*WHAT YOU WILL DO:* Set down all of the data that follows word for word, without the images.

*SUPPLIED MATERIAL:*
┌────────
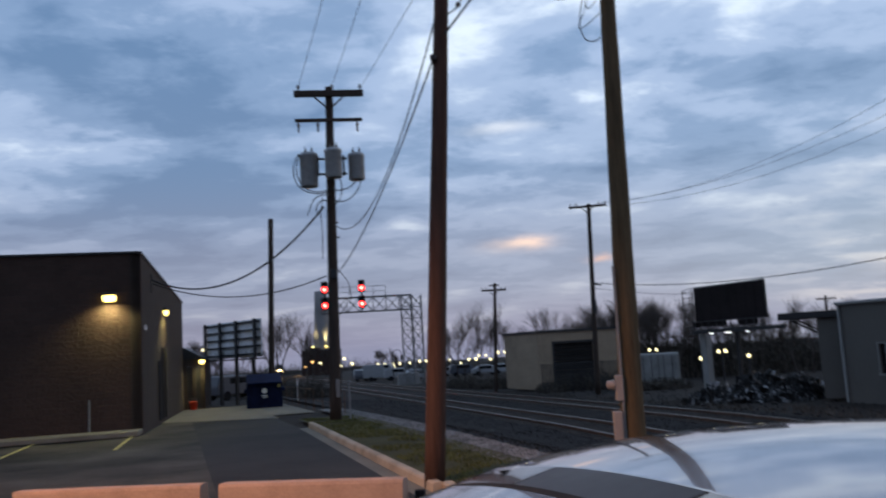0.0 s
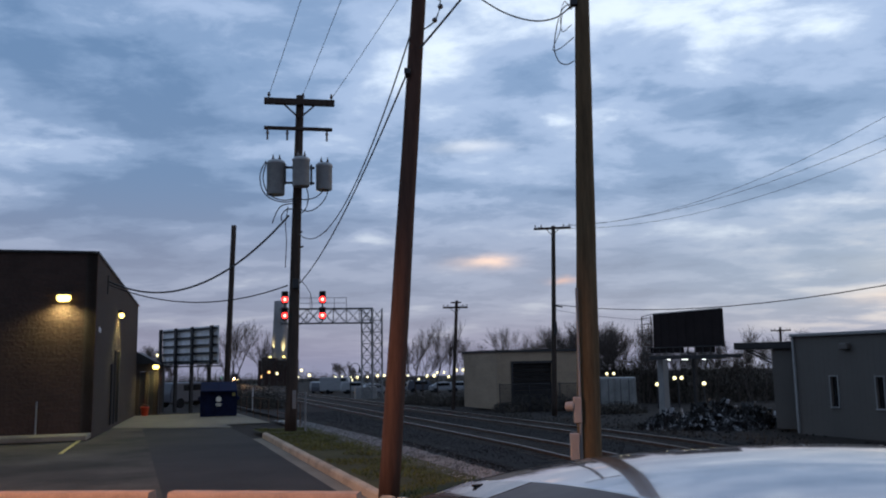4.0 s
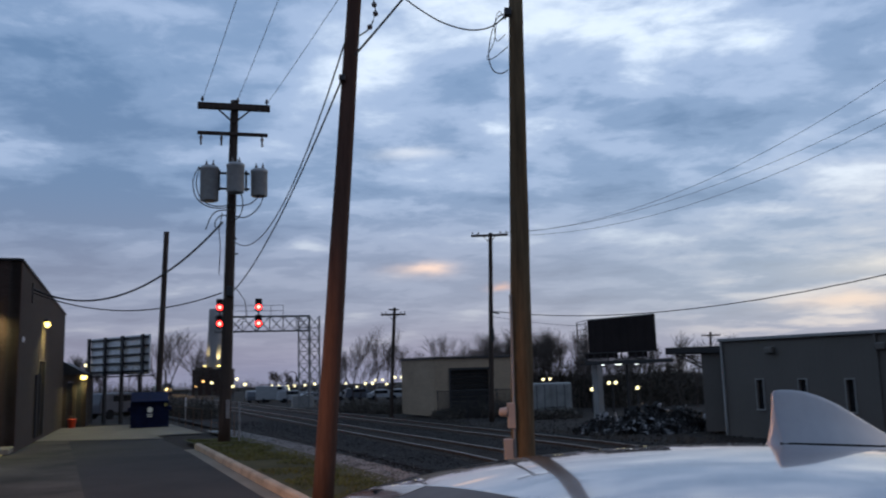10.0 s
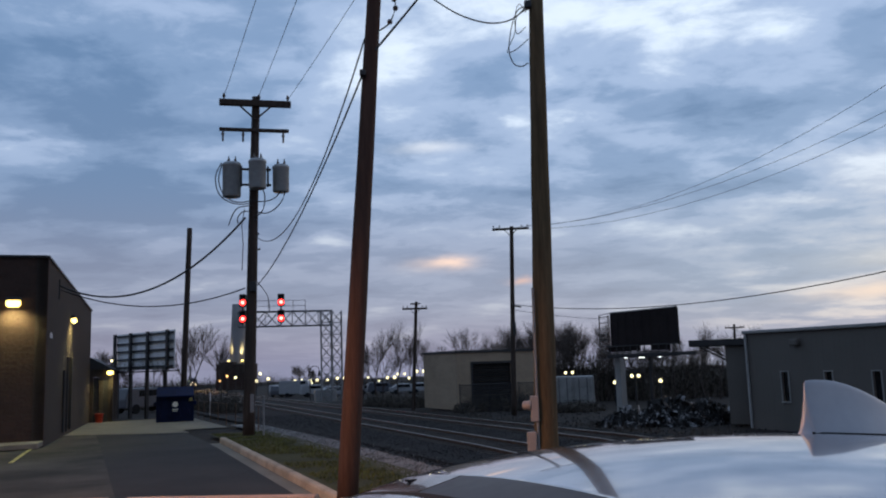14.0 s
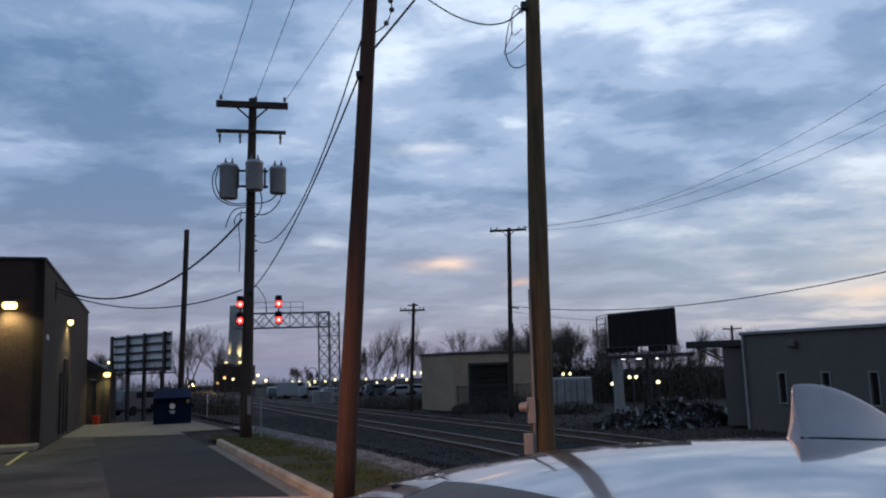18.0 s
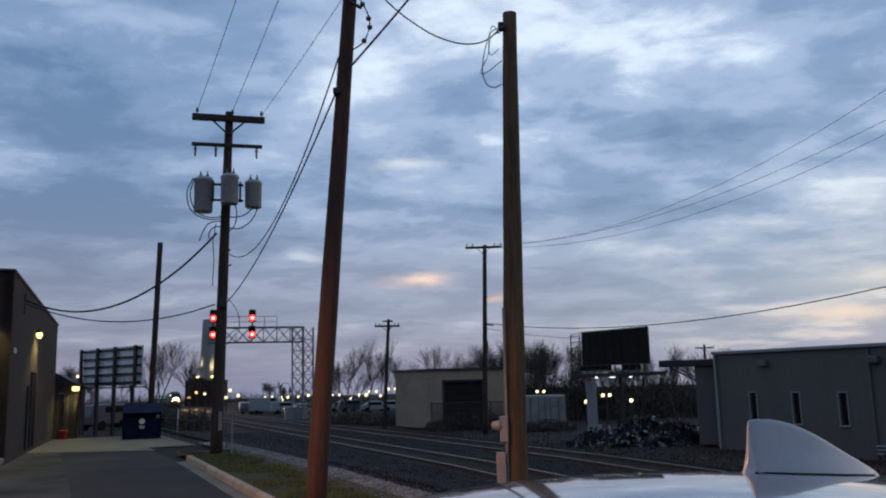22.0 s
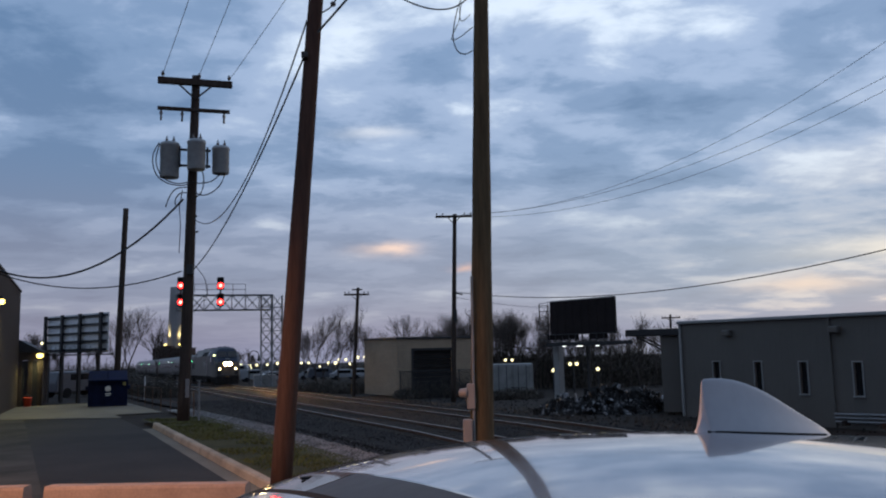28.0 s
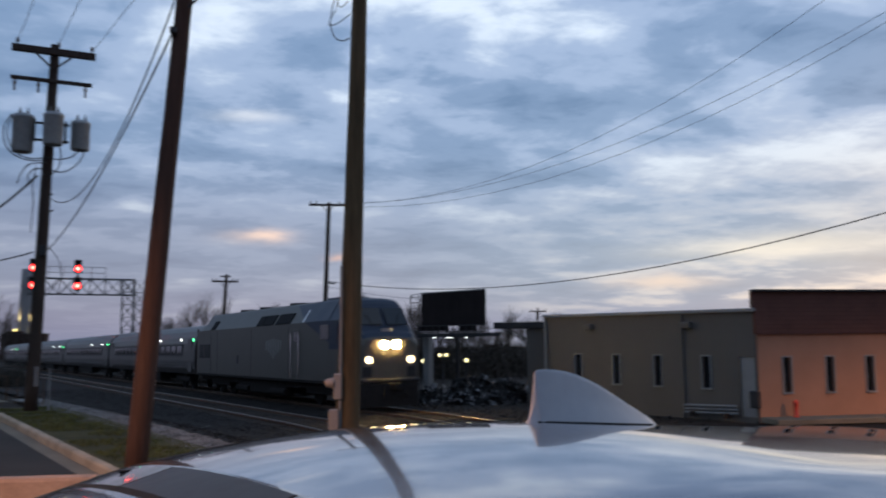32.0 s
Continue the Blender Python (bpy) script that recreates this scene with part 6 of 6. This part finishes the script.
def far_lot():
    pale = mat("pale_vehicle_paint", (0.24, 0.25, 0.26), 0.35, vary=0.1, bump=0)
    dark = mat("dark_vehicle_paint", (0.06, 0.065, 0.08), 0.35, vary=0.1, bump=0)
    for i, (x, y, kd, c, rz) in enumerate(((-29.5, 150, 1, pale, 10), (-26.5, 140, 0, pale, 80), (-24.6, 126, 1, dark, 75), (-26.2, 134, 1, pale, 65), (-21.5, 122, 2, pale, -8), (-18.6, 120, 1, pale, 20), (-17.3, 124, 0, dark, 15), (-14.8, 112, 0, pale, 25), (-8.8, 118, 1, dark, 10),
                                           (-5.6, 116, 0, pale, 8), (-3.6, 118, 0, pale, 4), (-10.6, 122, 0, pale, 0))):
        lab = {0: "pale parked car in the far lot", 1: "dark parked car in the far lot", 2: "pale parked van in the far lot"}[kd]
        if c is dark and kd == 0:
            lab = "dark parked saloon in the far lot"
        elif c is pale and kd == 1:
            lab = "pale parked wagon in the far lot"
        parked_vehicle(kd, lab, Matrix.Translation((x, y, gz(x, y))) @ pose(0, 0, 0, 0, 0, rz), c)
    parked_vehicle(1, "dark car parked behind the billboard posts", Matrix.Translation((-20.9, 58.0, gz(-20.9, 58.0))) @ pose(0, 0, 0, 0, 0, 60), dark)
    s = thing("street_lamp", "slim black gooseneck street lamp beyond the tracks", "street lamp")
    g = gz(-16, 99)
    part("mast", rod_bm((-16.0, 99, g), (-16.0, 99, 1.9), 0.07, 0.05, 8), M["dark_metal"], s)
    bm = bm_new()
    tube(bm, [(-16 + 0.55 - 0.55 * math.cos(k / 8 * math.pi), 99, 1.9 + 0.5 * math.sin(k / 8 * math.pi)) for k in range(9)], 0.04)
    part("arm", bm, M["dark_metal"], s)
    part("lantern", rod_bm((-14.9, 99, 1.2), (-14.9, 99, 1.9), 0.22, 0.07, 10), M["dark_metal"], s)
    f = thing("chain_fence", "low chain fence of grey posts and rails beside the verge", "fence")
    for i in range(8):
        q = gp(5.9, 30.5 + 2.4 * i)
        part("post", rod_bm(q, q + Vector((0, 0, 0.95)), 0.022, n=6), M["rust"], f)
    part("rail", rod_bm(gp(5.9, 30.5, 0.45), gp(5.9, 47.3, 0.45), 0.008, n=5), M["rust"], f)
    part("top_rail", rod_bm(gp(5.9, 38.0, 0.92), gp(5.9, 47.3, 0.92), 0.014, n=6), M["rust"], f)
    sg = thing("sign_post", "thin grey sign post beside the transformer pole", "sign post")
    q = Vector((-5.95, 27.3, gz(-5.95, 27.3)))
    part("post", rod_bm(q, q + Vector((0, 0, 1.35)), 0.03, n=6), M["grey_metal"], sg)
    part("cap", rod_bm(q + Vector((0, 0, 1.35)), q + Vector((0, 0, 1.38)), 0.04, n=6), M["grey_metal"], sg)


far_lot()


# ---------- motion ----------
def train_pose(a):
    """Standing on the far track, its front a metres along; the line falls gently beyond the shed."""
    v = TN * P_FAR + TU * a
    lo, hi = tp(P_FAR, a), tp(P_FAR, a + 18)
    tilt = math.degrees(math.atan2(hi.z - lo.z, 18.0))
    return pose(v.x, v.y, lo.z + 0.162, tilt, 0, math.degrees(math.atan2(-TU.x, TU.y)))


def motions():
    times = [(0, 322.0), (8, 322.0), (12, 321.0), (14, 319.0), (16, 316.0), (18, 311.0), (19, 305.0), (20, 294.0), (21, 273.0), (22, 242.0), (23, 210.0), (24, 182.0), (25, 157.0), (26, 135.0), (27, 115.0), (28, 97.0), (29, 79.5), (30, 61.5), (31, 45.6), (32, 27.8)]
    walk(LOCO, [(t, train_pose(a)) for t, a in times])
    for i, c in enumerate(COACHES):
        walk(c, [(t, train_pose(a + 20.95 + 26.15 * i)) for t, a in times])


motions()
└────────
*SOLVED EXERCISE:*
0.0 s
4.0 s
10.0 s
14.0 s
18.0 s
22.0 s
28.0 s
32.0 s
Continue the Blender Python (bpy) script that recreates this scene with part 6 of 6. This part finishes the script.
def far_lot():
    pale = mat("pale_vehicle_paint", (0.24, 0.25, 0.26), 0.35, vary=0.1, bump=0)
    dark = mat("dark_vehicle_paint", (0.06, 0.065, 0.08), 0.35, vary=0.1, bump=0)
    for i, (x, y, kd, c, rz) in enumerate(((-29.5, 150, 1, pale, 10), (-26.5, 140, 0, pale, 80), (-24.6, 126, 1, dark, 75), (-26.2, 134, 1, pale, 65), (-21.5, 122, 2, pale, -8), (-18.6, 120, 1, pale, 20), (-17.3, 124, 0, dark, 15), (-14.8, 112, 0, pale, 25), (-8.8, 118, 1, dark, 10),
                                           (-5.6, 116, 0, pale, 8), (-3.6, 118, 0, pale, 4), (-10.6, 122, 0, pale, 0))):
        lab = {0: "pale parked car in the far lot", 1: "dark parked car in the far lot", 2: "pale parked van in the far lot"}[kd]
        if c is dark and kd == 0:
            lab = "dark parked saloon in the far lot"
        elif c is pale and kd == 1:
            lab = "pale parked wagon in the far lot"
        parked_vehicle(kd, lab, Matrix.Translation((x, y, gz(x, y))) @ pose(0, 0, 0, 0, 0, rz), c)
    parked_vehicle(1, "dark car parked behind the billboard posts", Matrix.Translation((-20.9, 58.0, gz(-20.9, 58.0))) @ pose(0, 0, 0, 0, 0, 60), dark)
    s = thing("street_lamp", "slim black gooseneck street lamp beyond the tracks", "street lamp")
    g = gz(-16, 99)
    part("mast", rod_bm((-16.0, 99, g), (-16.0, 99, 1.9), 0.07, 0.05, 8), M["dark_metal"], s)
    bm = bm_new()
    tube(bm, [(-16 + 0.55 - 0.55 * math.cos(k / 8 * math.pi), 99, 1.9 + 0.5 * math.sin(k / 8 * math.pi)) for k in range(9)], 0.04)
    part("arm", bm, M["dark_metal"], s)
    part("lantern", rod_bm((-14.9, 99, 1.2), (-14.9, 99, 1.9), 0.22, 0.07, 10), M["dark_metal"], s)
    f = thing("chain_fence", "low chain fence of grey posts and rails beside the verge", "fence")
    for i in range(8):
        q = gp(5.9, 30.5 + 2.4 * i)
        part("post", rod_bm(q, q + Vector((0, 0, 0.95)), 0.022, n=6), M["rust"], f)
    part("rail", rod_bm(gp(5.9, 30.5, 0.45), gp(5.9, 47.3, 0.45), 0.008, n=5), M["rust"], f)
    part("top_rail", rod_bm(gp(5.9, 38.0, 0.92), gp(5.9, 47.3, 0.92), 0.014, n=6), M["rust"], f)
    sg = thing("sign_post", "thin grey sign post beside the transformer pole", "sign post")
    q = Vector((-5.95, 27.3, gz(-5.95, 27.3)))
    part("post", rod_bm(q, q + Vector((0, 0, 1.35)), 0.03, n=6), M["grey_metal"], sg)
    part("cap", rod_bm(q + Vector((0, 0, 1.35)), q + Vector((0, 0, 1.38)), 0.04, n=6), M["grey_metal"], sg)


far_lot()


# ---------- motion ----------
def train_pose(a):
    """Standing on the far track, its front a metres along; the line falls gently beyond the shed."""
    v = TN * P_FAR + TU * a
    lo, hi = tp(P_FAR, a), tp(P_FAR, a + 18)
    tilt = math.degrees(math.atan2(hi.z - lo.z, 18.0))
    return pose(v.x, v.y, lo.z + 0.162, tilt, 0, math.degrees(math.atan2(-TU.x, TU.y)))


def motions():
    times = [(0, 322.0), (8, 322.0), (12, 321.0), (14, 319.0), (16, 316.0), (18, 311.0), (19, 305.0), (20, 294.0), (21, 273.0), (22, 242.0), (23, 210.0), (24, 182.0), (25, 157.0), (26, 135.0), (27, 115.0), (28, 97.0), (29, 79.5), (30, 61.5), (31, 45.6), (32, 27.8)]
    walk(LOCO, [(t, train_pose(a)) for t, a in times])
    for i, c in enumerate(COACHES):
        walk(c, [(t, train_pose(a + 20.95 + 26.15 * i)) for t, a in times])


motions()